_EXERCISE DESCRIPTION_. Write out, word for word, only the lines from the one containing "Continue the Blender" through the final line of the data.

_SOURCE EXCERPT_.
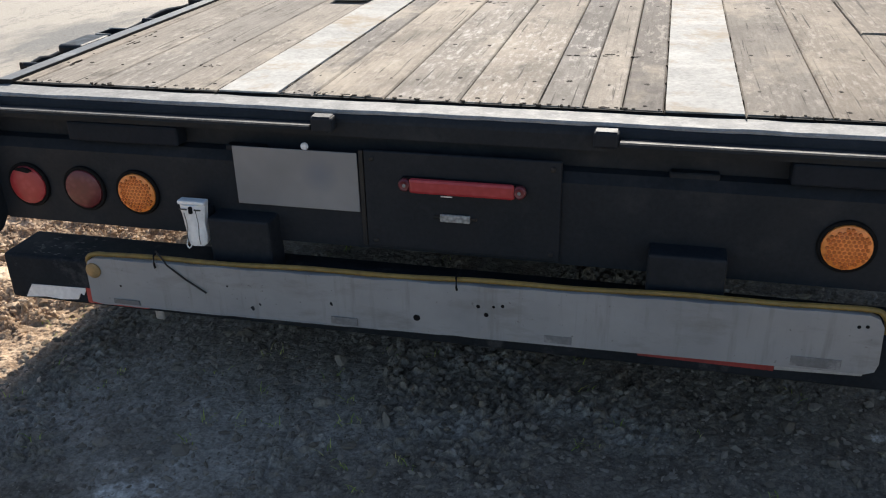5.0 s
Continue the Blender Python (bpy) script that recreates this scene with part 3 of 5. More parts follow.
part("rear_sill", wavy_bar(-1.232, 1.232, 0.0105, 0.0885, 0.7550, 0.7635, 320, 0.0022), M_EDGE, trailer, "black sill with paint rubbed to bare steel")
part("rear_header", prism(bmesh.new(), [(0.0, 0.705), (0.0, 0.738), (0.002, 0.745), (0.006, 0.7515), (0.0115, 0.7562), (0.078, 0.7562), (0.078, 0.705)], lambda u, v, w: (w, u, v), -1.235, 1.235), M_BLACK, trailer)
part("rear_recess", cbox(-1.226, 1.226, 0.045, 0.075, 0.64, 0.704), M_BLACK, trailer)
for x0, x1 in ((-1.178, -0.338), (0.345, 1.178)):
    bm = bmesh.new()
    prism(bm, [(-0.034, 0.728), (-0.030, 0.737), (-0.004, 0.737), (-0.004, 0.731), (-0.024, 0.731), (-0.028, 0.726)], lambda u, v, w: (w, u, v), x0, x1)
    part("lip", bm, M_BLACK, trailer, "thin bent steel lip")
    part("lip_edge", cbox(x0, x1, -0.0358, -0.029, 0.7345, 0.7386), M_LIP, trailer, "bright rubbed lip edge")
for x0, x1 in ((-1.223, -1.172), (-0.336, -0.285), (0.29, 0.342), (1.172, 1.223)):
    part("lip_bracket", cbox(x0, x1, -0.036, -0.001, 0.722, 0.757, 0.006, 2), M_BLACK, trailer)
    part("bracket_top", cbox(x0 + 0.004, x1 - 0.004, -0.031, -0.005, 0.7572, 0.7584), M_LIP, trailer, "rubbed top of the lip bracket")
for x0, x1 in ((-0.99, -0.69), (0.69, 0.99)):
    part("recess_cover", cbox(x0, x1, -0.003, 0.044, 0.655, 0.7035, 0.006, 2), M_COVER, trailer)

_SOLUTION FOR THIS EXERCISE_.
Continue the Blender Python (bpy) script that recreates this scene with part 3 of 5. More parts follow.
part("rear_sill", wavy_bar(-1.232, 1.232, 0.0105, 0.0885, 0.7550, 0.7635, 320, 0.0022), M_EDGE, trailer, "black sill with paint rubbed to bare steel")
part("rear_header", prism(bmesh.new(), [(0.0, 0.705), (0.0, 0.738), (0.002, 0.745), (0.006, 0.7515), (0.0115, 0.7562), (0.078, 0.7562), (0.078, 0.705)], lambda u, v, w: (w, u, v), -1.235, 1.235), M_BLACK, trailer)
part("rear_recess", cbox(-1.226, 1.226, 0.045, 0.075, 0.64, 0.704), M_BLACK, trailer)
for x0, x1 in ((-1.178, -0.338), (0.345, 1.178)):
    bm = bmesh.new()
    prism(bm, [(-0.034, 0.728), (-0.030, 0.737), (-0.004, 0.737), (-0.004, 0.731), (-0.024, 0.731), (-0.028, 0.726)], lambda u, v, w: (w, u, v), x0, x1)
    part("lip", bm, M_BLACK, trailer, "thin bent steel lip")
    part("lip_edge", cbox(x0, x1, -0.0358, -0.029, 0.7345, 0.7386), M_LIP, trailer, "bright rubbed lip edge")
for x0, x1 in ((-1.223, -1.172), (-0.336, -0.285), (0.29, 0.342), (1.172, 1.223)):
    part("lip_bracket", cbox(x0, x1, -0.036, -0.001, 0.722, 0.757, 0.006, 2), M_BLACK, trailer)
    part("bracket_top", cbox(x0 + 0.004, x1 - 0.004, -0.031, -0.005, 0.7572, 0.7584), M_LIP, trailer, "rubbed top of the lip bracket")
for x0, x1 in ((-0.99, -0.69), (0.69, 0.99)):
    part("recess_cover", cbox(x0, x1, -0.003, 0.044, 0.655, 0.7035, 0.006, 2), M_COVER, trailer)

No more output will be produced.